Диалог глухонемого со слепцом - страница 5
16
А между тем двигать вперед всеобщий духовный прогресс явно уж следовало именно что безо всякой той сколь совсем не в меру возвышенной над всем этим безыдейным миром сущей суровой упоенности.
Поскольку именно на данной почве и возникла затем та социальная философия, что довольно-таки искренне весело взяла себе за труд фактически полное обезличивание всего того довольно повседневно окружающего нас мира, оставив ему одну лишь плохо и исключительно формально усвоенную «природную» целесообразность.
А между тем мать природа мыслит (и именно мыслит) миллионолетними, а не жалкими годами, а потому ее никак нельзя брать себе за хоть сколько-то существенный образец, наспех устраивая всяческие большие общественные преобразования.
17
И это именно в свете более чем полноценно здравого осознания явной и безусловной невозможности в один миг беспроигрышно преобразовать весь мир к чему-либо несказанно лучшему во многие сердца украдкой и закралась ненависть буквально ко всему, что, по их воинственно прекраснодушным представлениям, и вправду мешало их устремлениям к невообразимо лучшей жизни.
Да и сколь незаметно она затем и заняла же место, ранее занимаемое любовью, честью, а также еще и простым человеческим достоинством.
Обо всем этом некогда исключительно взвешенно и хорошо высказался большой писатель Алексей Толстой, причем случилось это еще же задолго до того самого дня, когда он со всеми своими потрохами сколь безутешно продался тому самому зычно им доселе проклинаемому отъявленно бесноватому большевизму.
18
Разок-другой оно явно было, пока вовсе ведь нисколько еще недостаточно.
Пришлось ему весьма деятельно и стойко над собою, затем всесторонне и всеобъемлюще вдумчиво потрудиться, чтобы продаться, так продаться безукоризненно полностью, да еще и раз ведь и навсегда.
«Хождение по мукам», том первый (первое эмигрантское издание):
«Романтические постановления Гаагской Конференции, – как нравственно и как безнравственно убивать, – были просто разорваны.
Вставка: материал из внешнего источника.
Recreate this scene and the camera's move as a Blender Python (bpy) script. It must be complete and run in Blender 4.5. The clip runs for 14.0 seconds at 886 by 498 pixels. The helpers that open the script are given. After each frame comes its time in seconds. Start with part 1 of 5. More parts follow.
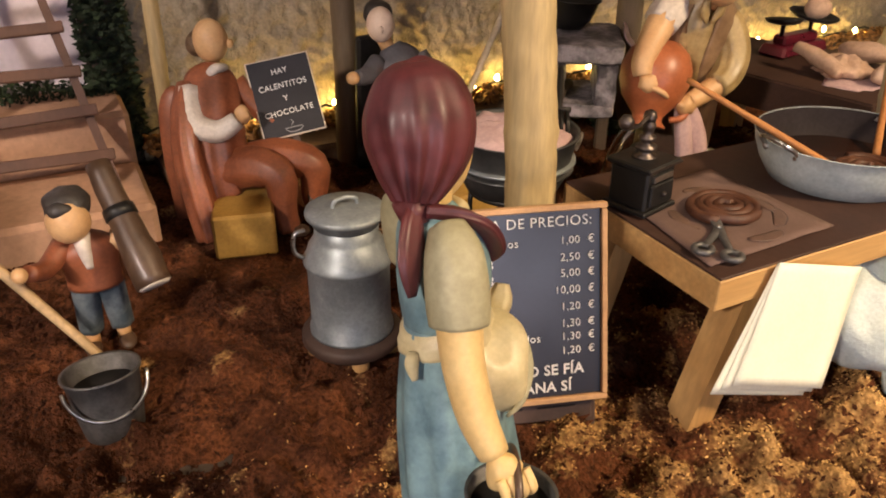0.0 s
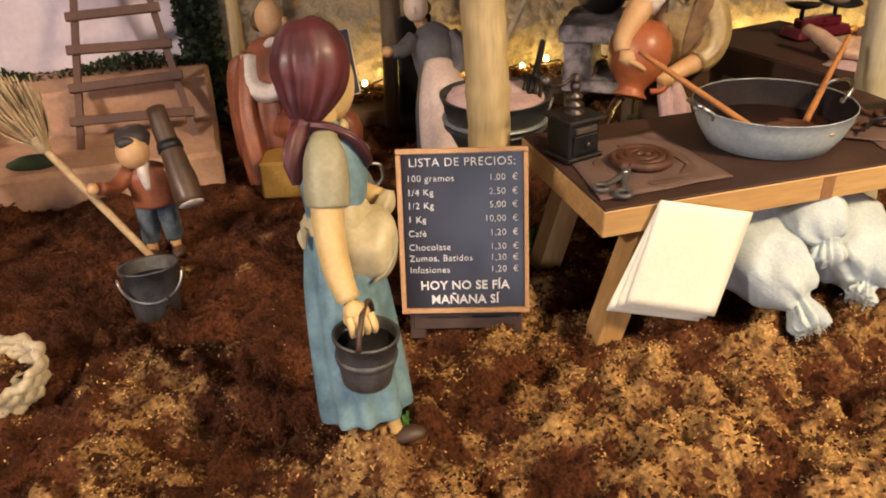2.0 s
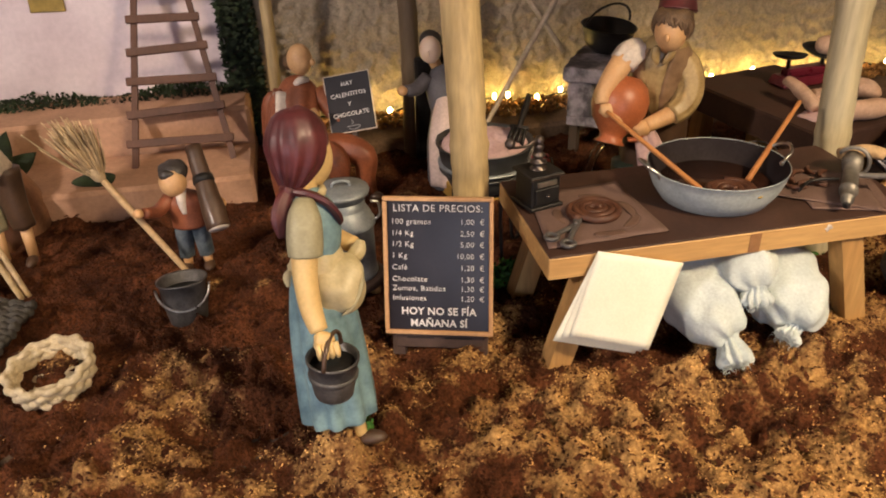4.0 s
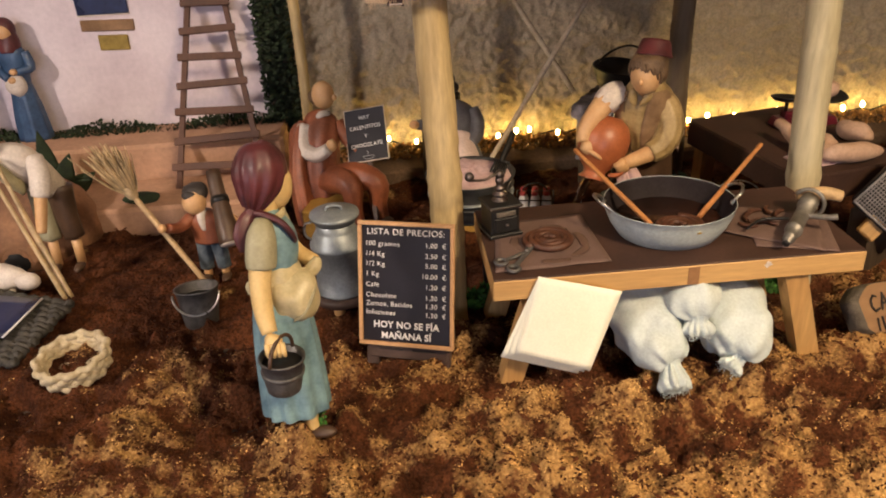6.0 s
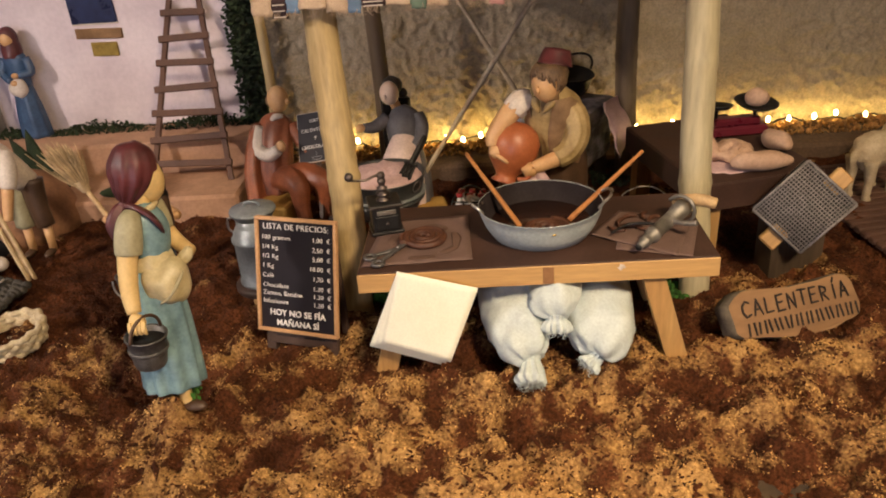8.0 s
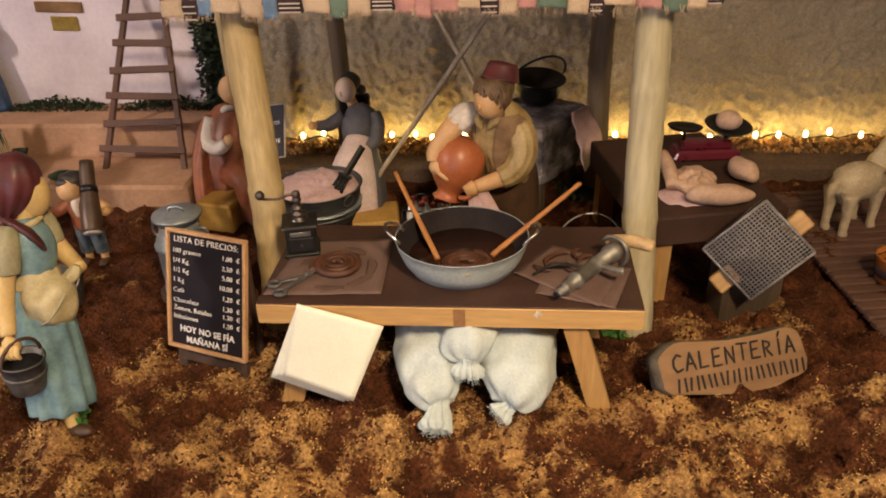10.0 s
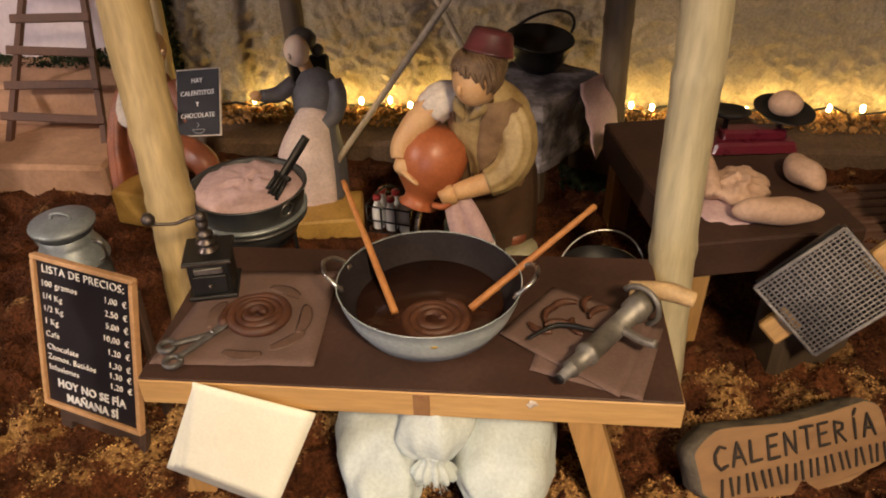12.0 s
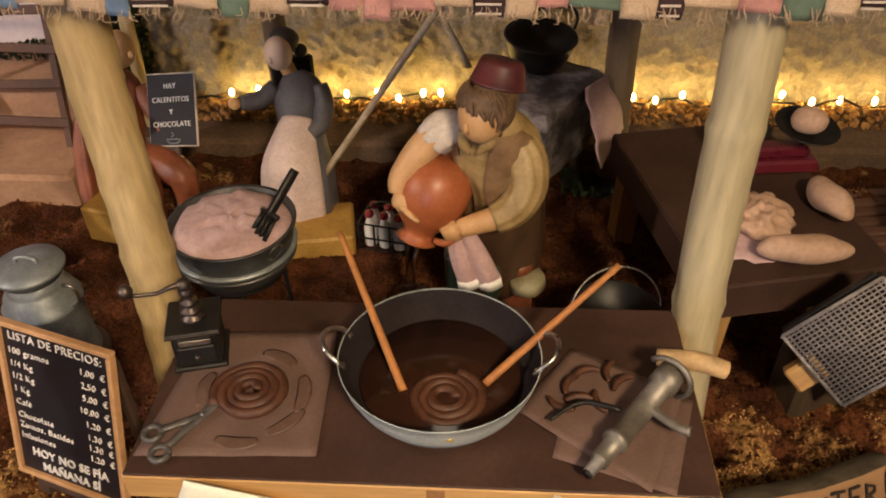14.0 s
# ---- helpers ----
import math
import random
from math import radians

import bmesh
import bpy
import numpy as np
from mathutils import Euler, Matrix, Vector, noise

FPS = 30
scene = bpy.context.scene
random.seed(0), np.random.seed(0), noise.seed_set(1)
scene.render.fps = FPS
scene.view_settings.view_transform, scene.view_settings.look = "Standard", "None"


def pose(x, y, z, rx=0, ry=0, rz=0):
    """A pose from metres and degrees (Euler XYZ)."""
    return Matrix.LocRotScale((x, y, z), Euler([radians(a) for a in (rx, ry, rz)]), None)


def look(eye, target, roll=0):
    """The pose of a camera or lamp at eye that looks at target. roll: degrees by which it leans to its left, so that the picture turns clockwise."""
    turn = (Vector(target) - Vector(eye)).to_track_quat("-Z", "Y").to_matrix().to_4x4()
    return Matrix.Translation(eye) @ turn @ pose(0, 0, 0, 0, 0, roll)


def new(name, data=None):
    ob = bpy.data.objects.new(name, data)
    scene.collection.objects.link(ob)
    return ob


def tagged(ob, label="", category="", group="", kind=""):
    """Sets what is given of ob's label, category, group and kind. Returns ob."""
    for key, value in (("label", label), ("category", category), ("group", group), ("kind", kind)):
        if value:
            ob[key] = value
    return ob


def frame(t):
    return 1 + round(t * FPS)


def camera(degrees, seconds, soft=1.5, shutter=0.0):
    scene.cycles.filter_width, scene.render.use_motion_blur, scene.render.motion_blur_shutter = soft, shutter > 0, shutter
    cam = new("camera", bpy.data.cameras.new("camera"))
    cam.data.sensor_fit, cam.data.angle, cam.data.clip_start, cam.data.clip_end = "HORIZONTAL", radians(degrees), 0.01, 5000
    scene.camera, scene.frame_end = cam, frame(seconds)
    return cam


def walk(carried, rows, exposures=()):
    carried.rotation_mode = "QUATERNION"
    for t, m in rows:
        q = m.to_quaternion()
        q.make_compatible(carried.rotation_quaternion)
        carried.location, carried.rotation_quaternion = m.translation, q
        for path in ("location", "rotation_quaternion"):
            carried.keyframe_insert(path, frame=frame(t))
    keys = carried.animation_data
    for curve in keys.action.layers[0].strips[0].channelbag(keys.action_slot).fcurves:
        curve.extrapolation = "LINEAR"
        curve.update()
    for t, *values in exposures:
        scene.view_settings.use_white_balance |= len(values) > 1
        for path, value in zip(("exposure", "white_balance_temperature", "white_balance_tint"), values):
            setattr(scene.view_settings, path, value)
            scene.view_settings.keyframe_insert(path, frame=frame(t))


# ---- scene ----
cam = camera(59.7, 14.0, soft=1.9)
PATH = [
    (0, (-0.245, -0.207, 0.273), (0.552, 1.355, -0.69), 0.4),
    (0.5, (-0.237, -0.241, 0.266), (0.518, 1.341, -0.696), 0.2),
    (1, (-0.223, -0.275, 0.27), (0.44, 1.347, -0.694), -0.5),
    (1.5, (-0.206, -0.311, 0.275), (0.369, 1.345, -0.688), -1.1),
    (2, (-0.186, -0.337, 0.284), (0.285, 1.346, -0.69), -1.9),
    (2.5, (-0.169, -0.356, 0.296), (0.216, 1.344, -0.683), -2.3),
    (3, (-0.165, -0.375, 0.316), (0.201, 1.324, -0.674), -2.4),
    (3.5, (-0.157, -0.395, 0.336), (0.219, 1.3, -0.656), -1.9),
    (3.7, (-0.153, -0.4, 0.342), (0.204, 1.298, -0.654), -1.9),
    (5.8, (-0.07, -0.467, 0.371), (0.051, 1.302, -0.554), -3.0),
    (6, (-0.059, -0.474, 0.371), (0.033, 1.299, -0.55), -3.3),
    (6.5, (-0.031, -0.487, 0.372), (-0.003, 1.292, -0.541), -3.9),
    (7, (0.014, -0.497, 0.375), (-0.017, 1.284, -0.535), -4.3),
    (7.5, (0.059, -0.506, 0.377), (-0.018, 1.277, -0.526), -4.6),
    (8, (0.102, -0.516, 0.375), (-0.015, 1.265, -0.527), -4.7),
    (8.5, (0.152, -0.522, 0.384), (-0.004, 1.255, -0.519), -4.7),
    (8.7, (0.166, -0.529, 0.384), (-0.003, 1.249, -0.516), -4.6),
    (10.8, (0.195, -0.37, 0.401), (0.015, 1.325, -0.646), -1.8),
    (11, (0.199, -0.352, 0.398), (0.017, 1.335, -0.662), -2.0),
    (11.5, (0.195, -0.305, 0.386), (0.018, 1.362, -0.704), -1.8),
    (12, (0.188, -0.274, 0.368), (0.017, 1.373, -0.754), -1.6),
    (12.5, (0.182, -0.248, 0.355), (0.027, 1.376, -0.803), -1.3),
    (13, (0.174, -0.214, 0.365), (0.032, 1.382, -0.832), -1.2),
    (13.5, (0.167, -0.203, 0.379), (0.047, 1.373, -0.846), -1.1),
    (14, (0.166, -0.205, 0.398), (0.06, 1.354, -0.85), -1.1),
]
walk(cam, [(t, look(eye, target, roll)) for t, eye, target, roll in PATH],
     exposures=[(0.0, -0.10), (3.0, -0.27), (6.5, -0.38), (8.7, -0.46), (11.0, -0.53), (14.0, -0.55)])

# ---- light ----
world = bpy.data.worlds.new("world")
scene.world = world
world.use_nodes = True
world.node_tree.nodes["Background"].inputs[0].default_value = (1.0, 0.78, 0.58, 1)
world.node_tree.nodes["Background"].inputs[1].default_value = 0.05


def area_lamp(name, eye, target, size, watts, colour):
    data = bpy.data.lights.new(name, "AREA")
    data.shape, data.size, data.energy, data.color = "DISK", size, watts, colour
    ob = new(name, data)
    ob.matrix_world = look(eye, target)
    return ob


area_lamp("ceiling_spot", (0.46, -0.72, 0.86), (0.18, -0.14, 0.0), 0.16, 6.4, (1.0, 0.75, 0.47)).data.spread = radians(95)
# unseen broad fill from above, added to lift the shadows
area_lamp("overhead_fill", (0.3, -0.5, 2.1), (0.2, 0.1, 0.0), 0.7, 7.0, (1.0, 0.80, 0.59))
area_lamp("hall_window", (-0.45, -2.05, 0.25), (-0.1, 0.3, 0.1), 1.0, 16.5, (0.82, 0.82, 1.0))
area_lamp("side_spot", (-1.05, -0.55, 0.72), (-0.33, 0.22, 0.02), 0.10, 4.0, (1.0, 0.84, 0.74)).data.spread = radians(90)


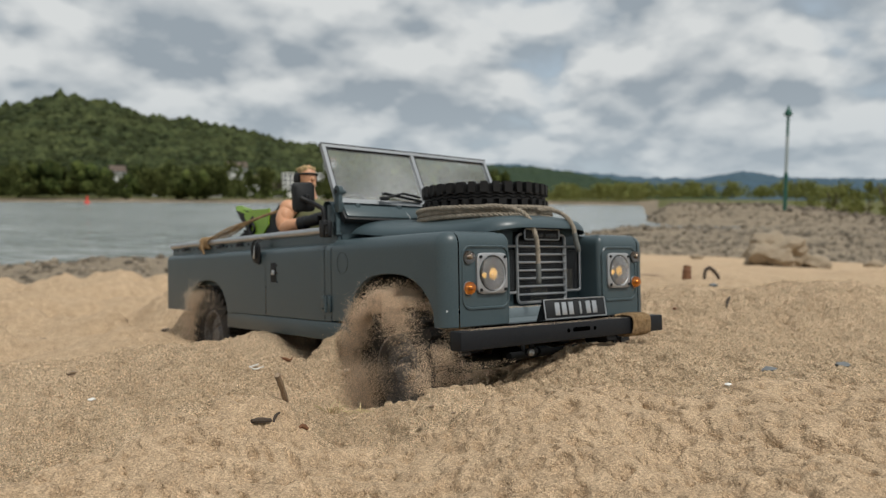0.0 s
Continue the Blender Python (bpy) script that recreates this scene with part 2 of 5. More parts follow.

И вместе с этим клочком бумаги разлетелись последние пережитки никому уже более не нужных моральных законов. Отныне был один закон, равный для людей и машин, – полезность.
Так в несколько месяцев война завершила работу целого века. До этого времени еще очень многим казалось, что в жизни каждый может найти важнейшую цель, либо ту, которая увеличит счастье, либо ту, которая возвышенна; вероятно, это были пережитки средневековья; они расслабляли волю и тормозили ход цивилизации.
Теперь с войной стало очевидно, что человечество – лишь муравьиная куча. В ней все равноценны. Нет ни добра, ни зла, и нет даже счастья для того, кто понял тяжкий и унылый закон жизни – построение вечного кладбища.
Это было время, когда человеческое счастье законом и принуждением было отведено в разряд понятий, не имеющих никакого смысла и значения, когда цивилизация стала служить не добру и счастью, а злу и истреблению, когда наука делала изумительные открытия, равные чудесам, когда становилось ясным – сколько злой воли в чистом человеческом разуме, освобожденном от моральных стеснений.
Механическая цивилизация торжествовала, – война была завершением ее века.
Во всем мире теперь был один закон – полезность, и одно чувство – ненависть».
19
И попросту именно подобным образом оно уж само собою нынче и повелось…
Ну а началось все это именно с тех под самый корень подчас же вырванных из общего потока жизни несметных благ великого и светлого добра.